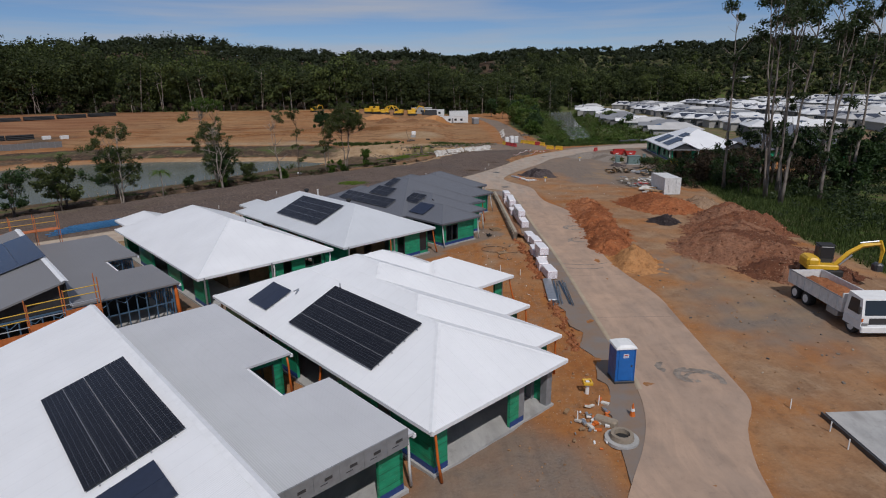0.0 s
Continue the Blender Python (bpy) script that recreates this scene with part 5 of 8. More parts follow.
bank_tree("gum_tree", "leaning airy gum tree with fine grey-green leaves", -38.4, 103.7, 10.8, 2,
          [(-1.6, 9.4, 2.3, 1.2), (-0.6, 10.8, 1.6, 0.8), (0.6, 8.2, 1.6, 1.2), (-3.4, 8.4, 1.6, 1.2), (1.6, 6.9, 1.1, 0.9), (-1.2, 7.0, 1.4, 0.9), (0.2, 9.6, 1.6, 1.1), (-4.2, 6.6, 1.3, 1.0), (2.4, 5.6, 1.2, 0.9), (-2.6, 5.4, 1.1, 0.7), (1.2, 3.2, 1.1, 0.9), (-2.2, 3.0, 1.0, 0.8)], M_LEAF_A, M_BARK, 9, 0.75, 1.0, 0.094, 58, 0.14, -0.5, bare=10)
bank_tree("camphor_tree", "dense dark tree at the pond's edge", -54.0, 97.8, 7.0, 3, [(0.4, 6.6, 2.0, 1.2), (-1.4, 4.8, 2.2, 1.6), (1.6, 4.4, 2.0, 1.5), (-1.0, 2.6, 2.4, 1.2), (2.4, 2.2, 1.7, 0.9)], M_LEAF_B, M_BARKD, 10, 0.9, 0.9, 0.117, 75, 0.16)
bank_tree("gum_tree", "tall olive gum rising over the dark bank trees", -50.6, 93.2, 10.8, 2, [(-1.2, 9.6, 2.2, 1.5), (1.4, 10.4, 1.8, 1.0), (-2.8, 7.4, 1.8, 1.4), (0.6, 6.6, 2.0, 1.4), (3.0, 5.0, 1.6, 1.3), (-1.0, 4.2, 2.2, 1.3), (2.0, 2.6, 1.8, 1.2)], M_LEAF_A, M_BARK, 13, 0.85, 0.8, 0.109, 65, 0.16, 0.3)
for k, (x, y, h, s, leaf) in enumerate([(-55.5, 86, 9.5, 21, M_LEAF_A), (-60, 82, 8.5, 22, M_LEAF_B), (-66, 75, 10, 23, M_LEAF_A), (-74, 64, 9, 24, M_LEAF_B), (-82, 56, 10, 25, M_LEAF_A), (-57.5, 90, 7, 26, M_LEAF_B), (-93, 44, 10, 27, M_LEAF_B), (-70, 69, 8, 28, M_LEAF_A), (-63.5, 78, 7, 29, M_LEAF_C)]):
    bank_tree("bank_tree", "leafy young tree on the creek bank", x, y, h - 2, 2, [(-1.0, h * 0.66 - 2, h * 0.26, h * 0.2), (1.2, h * 0.8 - 2, h * 0.22, h * 0.16), (0.2, h * 0.42 - 2, h * 0.26, h * 0.16)], leaf, M_BARKD, s, 0.9, 0.9, 0.16, 46, 0.13)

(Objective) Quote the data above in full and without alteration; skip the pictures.

(Answer in full)
0.0 s
Continue the Blender Python (bpy) script that recreates this scene with part 5 of 8. More parts follow.
bank_tree("gum_tree", "leaning airy gum tree with fine grey-green leaves", -38.4, 103.7, 10.8, 2,
          [(-1.6, 9.4, 2.3, 1.2), (-0.6, 10.8, 1.6, 0.8), (0.6, 8.2, 1.6, 1.2), (-3.4, 8.4, 1.6, 1.2), (1.6, 6.9, 1.1, 0.9), (-1.2, 7.0, 1.4, 0.9), (0.2, 9.6, 1.6, 1.1), (-4.2, 6.6, 1.3, 1.0), (2.4, 5.6, 1.2, 0.9), (-2.6, 5.4, 1.1, 0.7), (1.2, 3.2, 1.1, 0.9), (-2.2, 3.0, 1.0, 0.8)], M_LEAF_A, M_BARK, 9, 0.75, 1.0, 0.094, 58, 0.14, -0.5, bare=10)
bank_tree("camphor_tree", "dense dark tree at the pond's edge", -54.0, 97.8, 7.0, 3, [(0.4, 6.6, 2.0, 1.2), (-1.4, 4.8, 2.2, 1.6), (1.6, 4.4, 2.0, 1.5), (-1.0, 2.6, 2.4, 1.2), (2.4, 2.2, 1.7, 0.9)], M_LEAF_B, M_BARKD, 10, 0.9, 0.9, 0.117, 75, 0.16)
bank_tree("gum_tree", "tall olive gum rising over the dark bank trees", -50.6, 93.2, 10.8, 2, [(-1.2, 9.6, 2.2, 1.5), (1.4, 10.4, 1.8, 1.0), (-2.8, 7.4, 1.8, 1.4), (0.6, 6.6, 2.0, 1.4), (3.0, 5.0, 1.6, 1.3), (-1.0, 4.2, 2.2, 1.3), (2.0, 2.6, 1.8, 1.2)], M_LEAF_A, M_BARK, 13, 0.85, 0.8, 0.109, 65, 0.16, 0.3)
for k, (x, y, h, s, leaf) in enumerate([(-55.5, 86, 9.5, 21, M_LEAF_A), (-60, 82, 8.5, 22, M_LEAF_B), (-66, 75, 10, 23, M_LEAF_A), (-74, 64, 9, 24, M_LEAF_B), (-82, 56, 10, 25, M_LEAF_A), (-57.5, 90, 7, 26, M_LEAF_B), (-93, 44, 10, 27, M_LEAF_B), (-70, 69, 8, 28, M_LEAF_A), (-63.5, 78, 7, 29, M_LEAF_C)]):
    bank_tree("bank_tree", "leafy young tree on the creek bank", x, y, h - 2, 2, [(-1.0, h * 0.66 - 2, h * 0.26, h * 0.2), (1.2, h * 0.8 - 2, h * 0.22, h * 0.16), (0.2, h * 0.42 - 2, h * 0.26, h * 0.16)], leaf, M_BARKD, s, 0.9, 0.9, 0.16, 46, 0.13)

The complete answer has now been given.